#### Task brief:
From the listing that follows, output everything exactly except the pictures.

#### Recorded data:
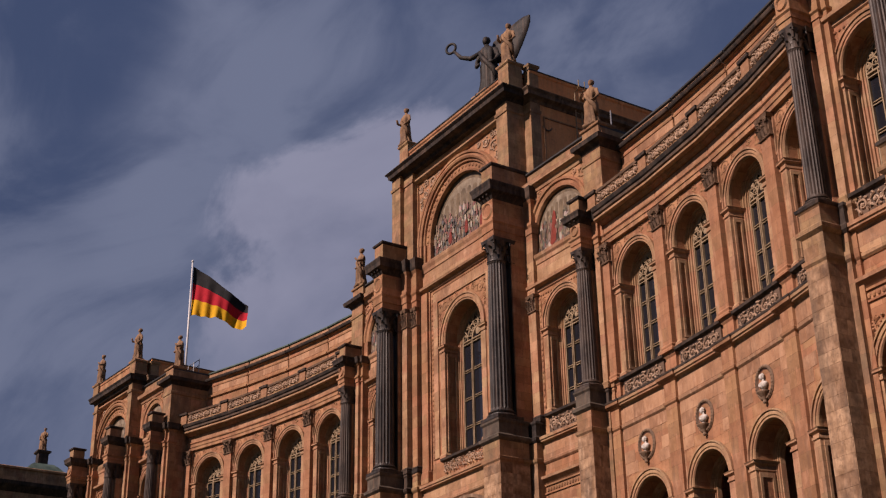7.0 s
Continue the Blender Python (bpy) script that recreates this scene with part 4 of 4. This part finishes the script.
def wing(side, label):
    root = thing("palace_wing", pose(0, 0, 0), label, "palace wing")
    posts, bays = wing_frames(side)
    h = 4.93 / 2
    first = None
    for i, (x, y, a) in enumerate(bays):
        m = pose(x, y, 0.004 * i, 0, 0, a)
        low = m @ pose(0, LOW, 0)            # set of the lower storey
        bay = []
        if first is None:
            bm = bmesh.new()
            arched(bm, -h, h, 0.0, 21.3, -0.5, 0.9, 0, 1.42, 16.85, 0.8)
            bay.append(part("wall", bm, STONE, root, "sandstone wall with an open arch and medallion", low))
            bm = bmesh.new()
            arched(bm, -h, h, 21.3, 31.8, 0.3, 1.8, 0, 1.5, 29.38, 24.0)
            bay.append(part("wall", bm, STONE, root, "sandstone wall round an arched window", m))
            bay.append(surround(root, low @ pose(0, -0.5, 0), 1.42, 16.85, 0.8, STONE2, 1.1, 0.42))
            bay.append(surround(root, m @ pose(0, 0.3, 0), 1.5, 29.38, 24.0, STONE2, 0.86, 0.40, True, 0.28, 0.32))
            bay.append(window(root, m @ pose(0, 1.26, 0), 1.22, 29.38, 24.05))
            bm = bmesh.new()
            run(bm, -h, h, -0.52, 0.6, LOW_STRING)
            bay.append(part("string_course", bm, STONE2, root, "", low))
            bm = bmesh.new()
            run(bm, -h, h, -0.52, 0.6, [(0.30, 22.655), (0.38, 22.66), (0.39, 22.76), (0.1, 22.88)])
            bay.append(part("string_cap", bm, NEARBLACK, root, "near-black upper edge of the string course", low))
            bm = bmesh.new()
            run(bm, -h, h, 0.1, 0.9, entab(31.75, 32.4, 32.9, 33.8, 0.7)[:8])
            bay.append(part("entablature", bm, PINK, root, "", m))
            bm = bmesh.new()
            run(bm, -h, h, 0.1, 1.6, [(0.02, 32.9), (0.16, 32.92), (0.26, 33.02), (0.34, 33.05), (0.36, 33.1)])
            bay.append(part("bed_moulding", bm, PINK, root, "", m))
            bm = bmesh.new()
            run(bm, -h, h, 0.1, 1.6, [(0.60, 33.10), (0.62, 33.12), (0.62, 33.22), (0.60, 33.24)])
            bay.append(part("cornice_fillet", bm, STONE2, root, "pale fillet of the cornice", m))
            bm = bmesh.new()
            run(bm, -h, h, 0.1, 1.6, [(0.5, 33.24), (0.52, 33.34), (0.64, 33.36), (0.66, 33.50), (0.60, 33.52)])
            bay.append(part("corona", bm, DARKBROWN, root, "dark brown face of the cornice", m))
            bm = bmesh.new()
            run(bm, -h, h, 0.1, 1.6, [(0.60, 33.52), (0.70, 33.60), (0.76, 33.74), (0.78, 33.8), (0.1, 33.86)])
            bay.append(part("cornice", bm, NEARBLACK, root, "blackened projecting cornice", m))
            bm = bmesh.new()
            run(bm, -h, h, -0.48, 0.1, [(0.06, 33.84), (0.06, 33.95), (0.0, 33.97), (0.0, 34.56)])
            bay.append(part("parapet", bm, PIER, root, "low weathered parapet", m))
            bm = bmesh.new()
            run(bm, -h, h, -0.5, 0.12, [(0.0, 34.56), (0.07, 34.6), (0.09, 34.74), (0.0, 34.78)])
            bay.append(part("parapet_rail", bm, CAPSTONE, root, "stained parapet rail", m))
            bay.append(part("parapet_relief", scrollwork(-h + 0.5, h - 0.5, 33.99, 34.55, -0.51, 0.06), RELIEF, root, "carved scroll frieze", m))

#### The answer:
7.0 s
Continue the Blender Python (bpy) script that recreates this scene with part 4 of 4. This part finishes the script.
def wing(side, label):
    root = thing("palace_wing", pose(0, 0, 0), label, "palace wing")
    posts, bays = wing_frames(side)
    h = 4.93 / 2
    first = None
    for i, (x, y, a) in enumerate(bays):
        m = pose(x, y, 0.004 * i, 0, 0, a)
        low = m @ pose(0, LOW, 0)            # set of the lower storey
        bay = []
        if first is None:
            bm = bmesh.new()
            arched(bm, -h, h, 0.0, 21.3, -0.5, 0.9, 0, 1.42, 16.85, 0.8)
            bay.append(part("wall", bm, STONE, root, "sandstone wall with an open arch and medallion", low))
            bm = bmesh.new()
            arched(bm, -h, h, 21.3, 31.8, 0.3, 1.8, 0, 1.5, 29.38, 24.0)
            bay.append(part("wall", bm, STONE, root, "sandstone wall round an arched window", m))
            bay.append(surround(root, low @ pose(0, -0.5, 0), 1.42, 16.85, 0.8, STONE2, 1.1, 0.42))
            bay.append(surround(root, m @ pose(0, 0.3, 0), 1.5, 29.38, 24.0, STONE2, 0.86, 0.40, True, 0.28, 0.32))
            bay.append(window(root, m @ pose(0, 1.26, 0), 1.22, 29.38, 24.05))
            bm = bmesh.new()
            run(bm, -h, h, -0.52, 0.6, LOW_STRING)
            bay.append(part("string_course", bm, STONE2, root, "", low))
            bm = bmesh.new()
            run(bm, -h, h, -0.52, 0.6, [(0.30, 22.655), (0.38, 22.66), (0.39, 22.76), (0.1, 22.88)])
            bay.append(part("string_cap", bm, NEARBLACK, root, "near-black upper edge of the string course", low))
            bm = bmesh.new()
            run(bm, -h, h, 0.1, 0.9, entab(31.75, 32.4, 32.9, 33.8, 0.7)[:8])
            bay.append(part("entablature", bm, PINK, root, "", m))
            bm = bmesh.new()
            run(bm, -h, h, 0.1, 1.6, [(0.02, 32.9), (0.16, 32.92), (0.26, 33.02), (0.34, 33.05), (0.36, 33.1)])
            bay.append(part("bed_moulding", bm, PINK, root, "", m))
            bm = bmesh.new()
            run(bm, -h, h, 0.1, 1.6, [(0.60, 33.10), (0.62, 33.12), (0.62, 33.22), (0.60, 33.24)])
            bay.append(part("cornice_fillet", bm, STONE2, root, "pale fillet of the cornice", m))
            bm = bmesh.new()
            run(bm, -h, h, 0.1, 1.6, [(0.5, 33.24), (0.52, 33.34), (0.64, 33.36), (0.66, 33.50), (0.60, 33.52)])
            bay.append(part("corona", bm, DARKBROWN, root, "dark brown face of the cornice", m))
            bm = bmesh.new()
            run(bm, -h, h, 0.1, 1.6, [(0.60, 33.52), (0.70, 33.60), (0.76, 33.74), (0.78, 33.8), (0.1, 33.86)])
            bay.append(part("cornice", bm, NEARBLACK, root, "blackened projecting cornice", m))
            bm = bmesh.new()
            run(bm, -h, h, -0.48, 0.1, [(0.06, 33.84), (0.06, 33.95), (0.0, 33.97), (0.0, 34.56)])
            bay.append(part("parapet", bm, PIER, root, "low weathered parapet", m))
            bm = bmesh.new()
            run(bm, -h, h, -0.5, 0.12, [(0.0, 34.56), (0.07, 34.6), (0.09, 34.74), (0.0, 34.78)])
            bay.append(part("parapet_rail", bm, CAPSTONE, root, "stained parapet rail", m))
            bay.append(part("parapet_relief", scrollwork(-h + 0.5, h - 0.5, 33.99, 34.55, -0.51, 0.06), RELIEF, root, "carved scroll frieze", m))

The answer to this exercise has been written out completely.